A DL model for smart surveillance is considered efficient when it exhibits real-time inference capabilities that align with the demands of a surveillance environment. As a result, we perform model validation within a real surveillance ecosystem utilizing the DeepStream SDK [9]. This SDK serves as a powerful tool for deploying real-time video classification deep learning models. The deployment process involves the provision of a video source to DeepStream, which can be either an MPEG-4 (MP4) video stored locally or a video stream originating from a camera via the Real-Time Streaming Protocol (RTSP) [92].

DeepStream mandates that the DL model be in the Open Neural Network Exchange (ONNX) [93] format. To achieve this, we employed the ”onnx” module provided by PyTorch to perform the conversion of the pre-trained proposed model into the ONNX format. Subsequently, the ONNX file representing the proposed DL model is specified within DeepStream’s configuration file, facilitating the generation of an inference engine file. This inference engine file is crucial for subsequent executions of the DeepStream SDK, enabling real-time video classification.

Fig. 15
figure 15

Sample frames displayed using DeepStream. The detected behaviors are shown in the top left corner of each frame

As part of our configuration process, we have defined critical DeepStream parameters for utilization. These parameters are (1) T, which denotes the number of video frames processed by the DL model during each inference cycle. For optimal performance, T has been configured to 20, aligning with the number of frames constituting a single sample. (2) H and W, which represent the dimensions of each video frame, specified as \(H \times W\). In our setup, both H and W have been set to 224. This specific dimension is mandated by the requirement of the backbone swin transformer model, which necessitates input frames to be 224\(\times \)224 in size.

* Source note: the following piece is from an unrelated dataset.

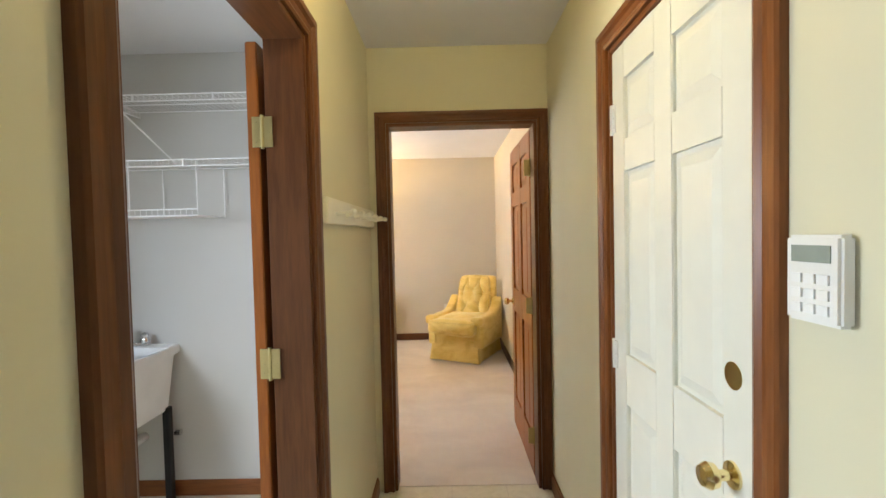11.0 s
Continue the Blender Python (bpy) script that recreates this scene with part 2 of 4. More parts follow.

Once the ONNX file and the path to the MP4 video or the RTSP stream link are supplied to DeepStream, the framework initiates the video playback while concurrently applying the proposed DL model to the frames. The visualization process varies depending on the video source: (a) Local MP4 Video: When processing a local MP4 video, DeepStream displays the video at its native frame rate. Simultaneously, it overlays the inference results for the most recent 20 frames in the top-left corner of the video display. This dynamic display simulates real-time inference, providing users with up-to-date classification information as the video plays. (b) RTSP Stream from a Camera: In the case of an RTSP stream sourced from a camera, DeepStream generates the class inference result in the top-left corner based on the last 20 frames received from the stream. This approach ensures that the displayed inference information reflects the most recent data processed from the live camera feed.

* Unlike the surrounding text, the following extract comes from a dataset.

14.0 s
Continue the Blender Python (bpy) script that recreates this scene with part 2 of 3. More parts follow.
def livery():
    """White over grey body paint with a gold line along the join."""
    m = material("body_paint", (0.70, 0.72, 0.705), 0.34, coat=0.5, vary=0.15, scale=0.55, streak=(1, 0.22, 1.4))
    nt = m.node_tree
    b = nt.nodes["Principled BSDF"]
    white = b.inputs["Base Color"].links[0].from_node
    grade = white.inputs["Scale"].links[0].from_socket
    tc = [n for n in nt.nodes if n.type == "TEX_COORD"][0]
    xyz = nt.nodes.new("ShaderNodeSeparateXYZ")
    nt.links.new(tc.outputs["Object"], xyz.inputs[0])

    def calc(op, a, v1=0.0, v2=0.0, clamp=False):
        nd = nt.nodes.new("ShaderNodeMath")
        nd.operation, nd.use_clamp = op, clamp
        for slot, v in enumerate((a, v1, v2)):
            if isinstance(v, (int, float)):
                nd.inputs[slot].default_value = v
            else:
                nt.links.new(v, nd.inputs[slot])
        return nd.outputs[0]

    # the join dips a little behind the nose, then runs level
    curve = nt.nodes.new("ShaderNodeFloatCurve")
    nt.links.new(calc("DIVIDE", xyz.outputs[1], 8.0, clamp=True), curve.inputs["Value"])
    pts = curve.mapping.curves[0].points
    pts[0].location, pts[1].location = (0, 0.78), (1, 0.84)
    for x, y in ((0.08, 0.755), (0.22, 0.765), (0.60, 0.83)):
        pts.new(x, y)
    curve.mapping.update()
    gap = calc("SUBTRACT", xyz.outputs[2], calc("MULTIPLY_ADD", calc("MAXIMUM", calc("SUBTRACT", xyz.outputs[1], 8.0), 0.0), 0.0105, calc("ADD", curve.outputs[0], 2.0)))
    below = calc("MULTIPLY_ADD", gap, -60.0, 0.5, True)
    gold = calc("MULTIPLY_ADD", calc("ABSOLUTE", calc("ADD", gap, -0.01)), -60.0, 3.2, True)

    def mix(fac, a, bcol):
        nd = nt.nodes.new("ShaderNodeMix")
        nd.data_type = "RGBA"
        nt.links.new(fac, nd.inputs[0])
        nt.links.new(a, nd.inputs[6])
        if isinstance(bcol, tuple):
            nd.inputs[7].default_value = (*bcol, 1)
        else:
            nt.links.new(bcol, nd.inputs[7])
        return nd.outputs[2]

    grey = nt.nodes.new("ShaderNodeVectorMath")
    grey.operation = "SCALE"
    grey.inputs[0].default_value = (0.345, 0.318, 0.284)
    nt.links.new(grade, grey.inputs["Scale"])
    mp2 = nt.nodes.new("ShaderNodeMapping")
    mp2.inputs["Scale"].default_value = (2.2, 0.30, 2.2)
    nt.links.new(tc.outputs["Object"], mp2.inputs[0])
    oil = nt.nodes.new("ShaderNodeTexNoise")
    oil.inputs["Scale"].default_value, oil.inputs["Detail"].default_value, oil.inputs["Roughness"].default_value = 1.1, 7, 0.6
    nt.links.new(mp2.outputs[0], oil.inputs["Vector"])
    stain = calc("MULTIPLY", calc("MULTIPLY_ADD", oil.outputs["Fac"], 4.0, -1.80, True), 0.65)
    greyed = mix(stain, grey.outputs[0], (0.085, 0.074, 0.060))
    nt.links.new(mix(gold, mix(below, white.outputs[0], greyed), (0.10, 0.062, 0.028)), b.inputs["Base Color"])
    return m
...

To execute the DeepStream SDK, we utilized the NVIDIA GeForce RTX 3080 GPU. The SDK is configured to capture either the local MP4 video or the most recent 20 frames from the RTSP stream. These captured frames are then processed by the proposed pre-trained model residing in the GPU. Subsequently, DeepStream incorporates the model’s output label, which could signify ”Natural (N),” ”Large Peaceful Gathering (LPG),” ”Large Violent Gathering (LVG),” or ”Fighting (F),” into the incoming video feed, rendering it visible on the screen for real-time monitoring and analysis.

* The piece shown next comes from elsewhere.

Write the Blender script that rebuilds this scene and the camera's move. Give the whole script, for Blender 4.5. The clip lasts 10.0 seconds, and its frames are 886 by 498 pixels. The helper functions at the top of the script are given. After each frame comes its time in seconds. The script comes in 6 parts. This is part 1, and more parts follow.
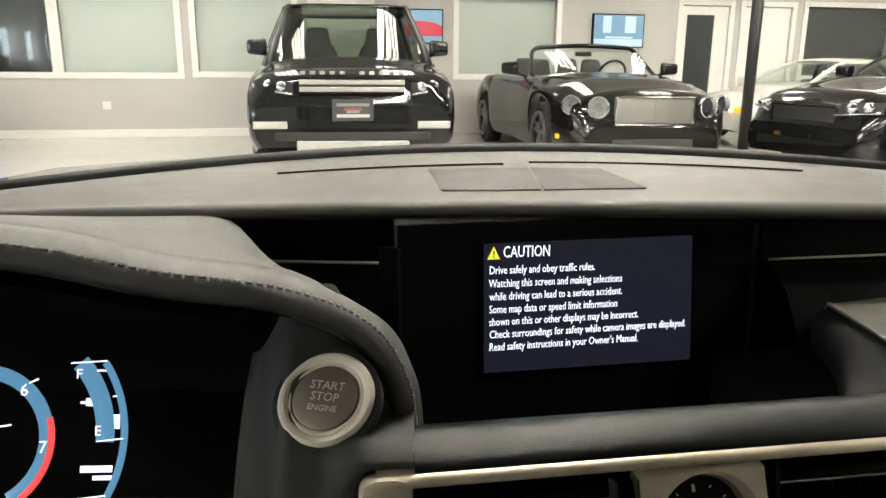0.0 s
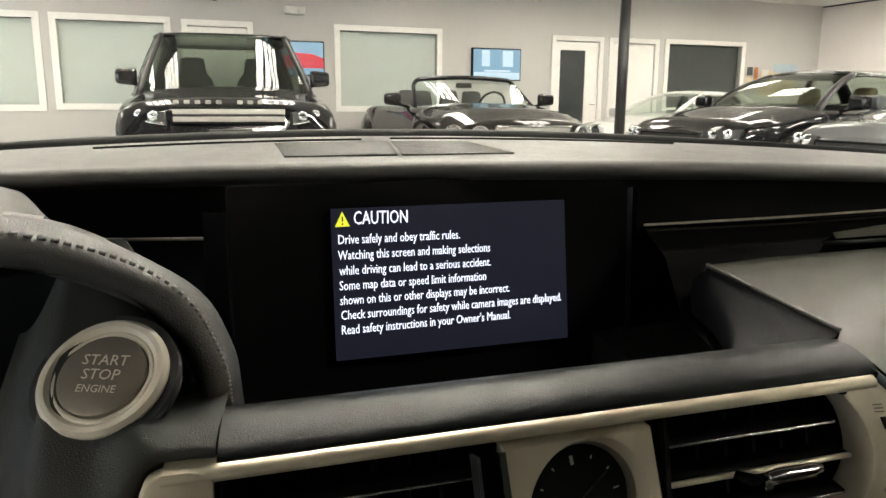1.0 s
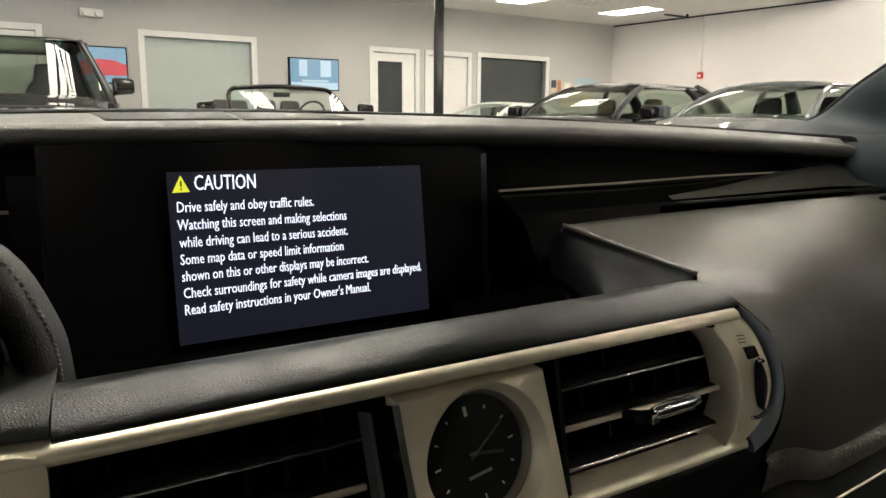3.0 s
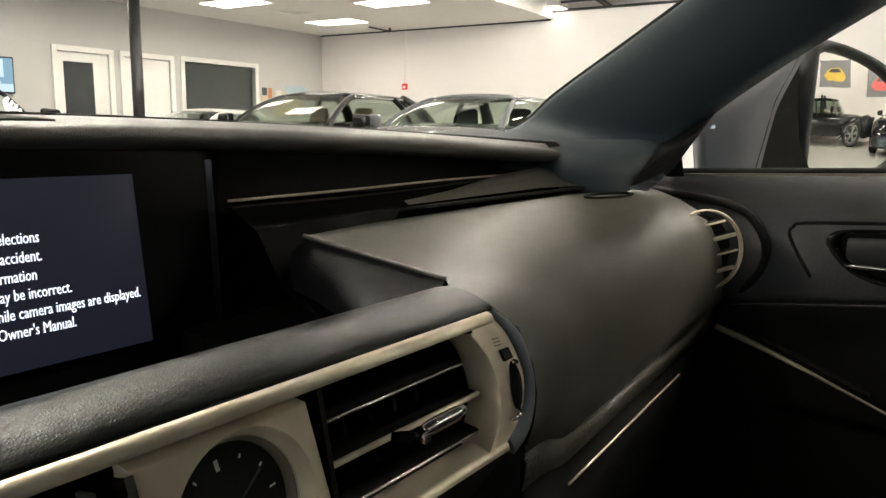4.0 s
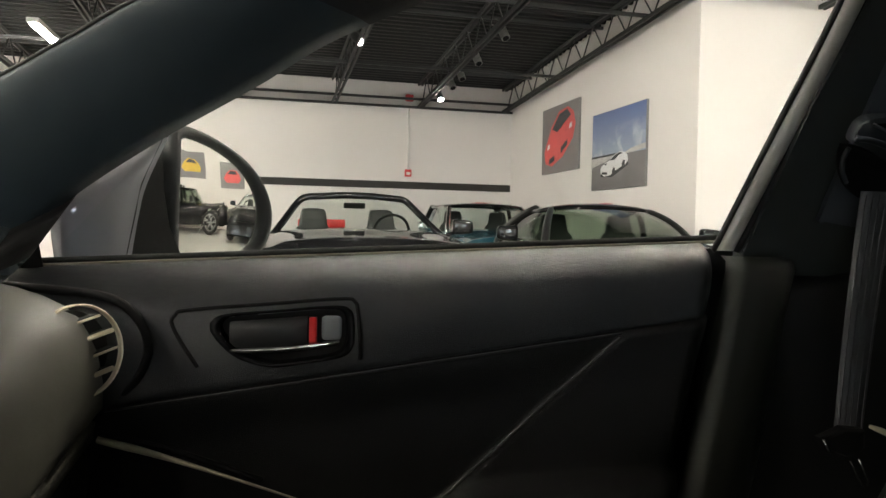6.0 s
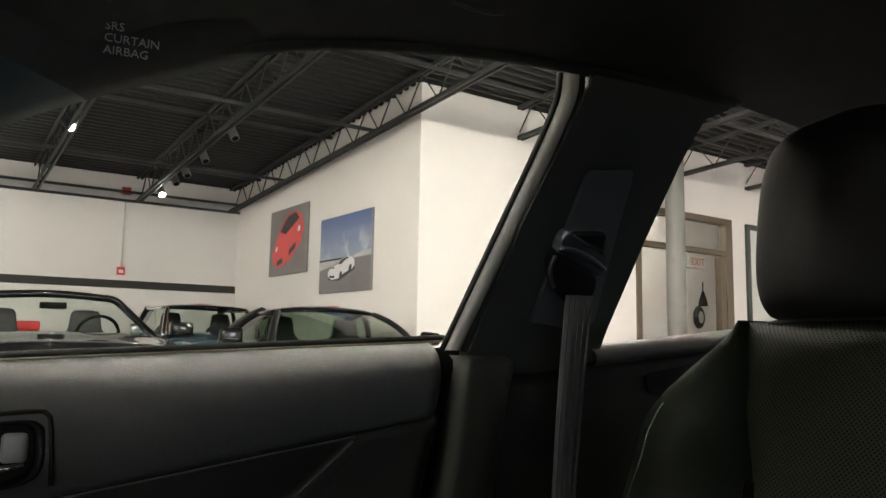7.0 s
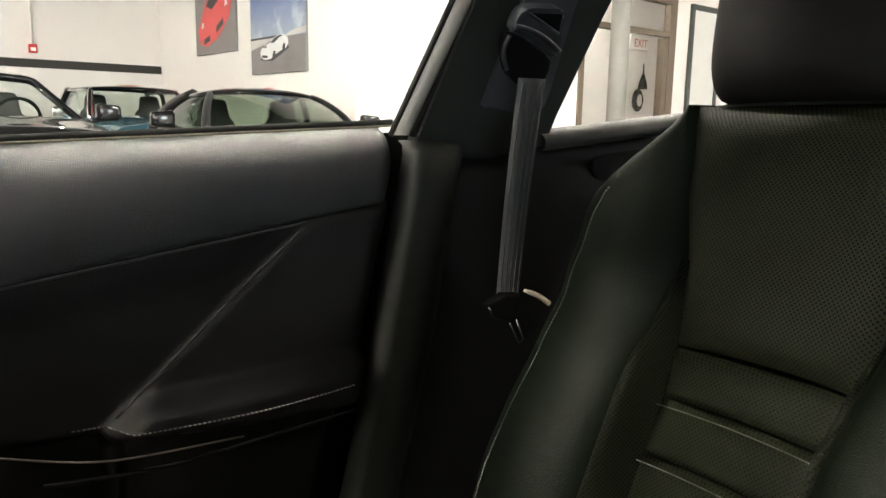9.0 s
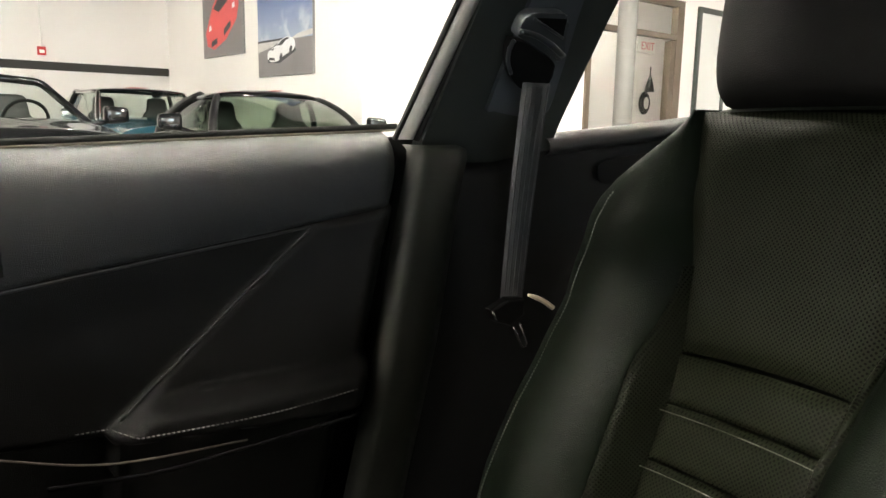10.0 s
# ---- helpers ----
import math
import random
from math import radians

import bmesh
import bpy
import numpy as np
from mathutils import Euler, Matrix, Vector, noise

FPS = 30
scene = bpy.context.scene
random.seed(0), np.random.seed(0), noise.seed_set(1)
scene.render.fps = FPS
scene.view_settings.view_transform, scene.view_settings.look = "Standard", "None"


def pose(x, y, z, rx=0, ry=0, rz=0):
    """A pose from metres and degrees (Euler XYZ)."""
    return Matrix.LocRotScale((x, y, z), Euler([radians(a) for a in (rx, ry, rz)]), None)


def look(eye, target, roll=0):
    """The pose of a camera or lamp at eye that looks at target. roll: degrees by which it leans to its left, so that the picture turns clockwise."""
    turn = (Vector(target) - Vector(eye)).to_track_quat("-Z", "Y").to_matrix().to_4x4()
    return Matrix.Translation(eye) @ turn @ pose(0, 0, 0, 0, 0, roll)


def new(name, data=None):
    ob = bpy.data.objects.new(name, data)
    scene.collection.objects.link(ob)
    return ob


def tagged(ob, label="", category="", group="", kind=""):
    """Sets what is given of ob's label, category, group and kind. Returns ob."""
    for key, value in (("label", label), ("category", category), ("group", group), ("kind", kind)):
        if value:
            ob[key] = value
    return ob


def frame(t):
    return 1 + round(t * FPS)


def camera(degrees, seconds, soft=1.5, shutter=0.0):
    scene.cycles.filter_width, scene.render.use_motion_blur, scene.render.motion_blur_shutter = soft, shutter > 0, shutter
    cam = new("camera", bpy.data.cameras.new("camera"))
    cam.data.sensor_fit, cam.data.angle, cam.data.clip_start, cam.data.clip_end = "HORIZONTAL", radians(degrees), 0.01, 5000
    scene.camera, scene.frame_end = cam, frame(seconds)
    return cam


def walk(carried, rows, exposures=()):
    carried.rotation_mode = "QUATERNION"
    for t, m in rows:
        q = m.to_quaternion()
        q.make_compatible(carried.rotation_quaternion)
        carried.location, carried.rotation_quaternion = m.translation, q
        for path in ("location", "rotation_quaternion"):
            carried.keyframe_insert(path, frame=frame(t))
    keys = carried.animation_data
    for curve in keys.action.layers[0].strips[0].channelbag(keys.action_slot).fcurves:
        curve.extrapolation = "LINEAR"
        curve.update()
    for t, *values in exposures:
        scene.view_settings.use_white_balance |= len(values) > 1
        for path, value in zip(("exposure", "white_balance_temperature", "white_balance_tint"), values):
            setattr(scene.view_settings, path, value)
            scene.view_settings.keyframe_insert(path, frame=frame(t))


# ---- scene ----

The proposed approach was tested for real-time inference using DeepStream, which accepted videos stored locally in MP4 format and video streams from a camera via RTSP stream. The locally stored video yielded inference results in 0.3 sec, whereas the RTSP stream exhibited a delay of 5 seconds in displaying behavior inference, and is portrayed in Table 10.

For visual reference, refer to Fig. 15, which illustrates sample frames from each class as displayed within the DeepStream environment, where the input is given in MP4 format. This visualization offers insights into how DeepStream seamlessly integrates real-time video processing and DL inference. This integration highlights the effectiveness and value of our proposed approach for crowd behavior recognition.

5 Conclusions

In a public surveillance system, proactive real-time analysis of crowds can be challenging due to the difficulties authorities face in promptly assessing crowd scale and potential violence levels. Furthermore, the current practice of conducting crowd behavior recognition by exclusively analyzing CCTV footage while neglecting the incorporation of online social media video content results in a predominantly reactive methodology. This necessitates the vital requirement for datasets and models specifically designed to facilitate the analysis of both CCTV footage and online videos, with the capability to detect and classify crowd behavior along two essential dimensions: violence and crowd size. In this paper, we introduced a large dataset comprising 68 hours of data, including both stationary CCTV feeds and online social media content. We developed a subset of this extensive dataset, which includes only CCTV footage, to serve as a foundation for developing dedicated models suitable for CCTV video data analysis. A DL model based on swin transformer architecture was trained to capture crowd behaviors, consisting of regular events, large peaceful gatherings, large violent gatherings, and small-scale fighting. Besides, we aimed to enhance the model’s understanding of the dataset’s dynamics and violence patterns by incorporating crowd-counting maps and optical flow maps as auxiliary data sources. The experimental analysis proved the efficacy of the proposed model in effectively detecting crowd behavior, taking into account both crowd size and the degree of violence, across data derived from both CCTV and online video sources. The proposed model was also tested with benchmark datasets that further demonstrated the model’s proficiency in distinguishing fight and violence patterns within video data. Conclusively, the real-time performance analysis of the proposed model, trained on our dataset and leveraged through the DeepStream SDK, serves as captivating evidence of the model’s efficiency in the context of real-time surveillance environments. In the future, we intend to develop multi-attention spatiotemporal DL models capable of detecting and predicting fine-grained crowd behavior within a single scenario.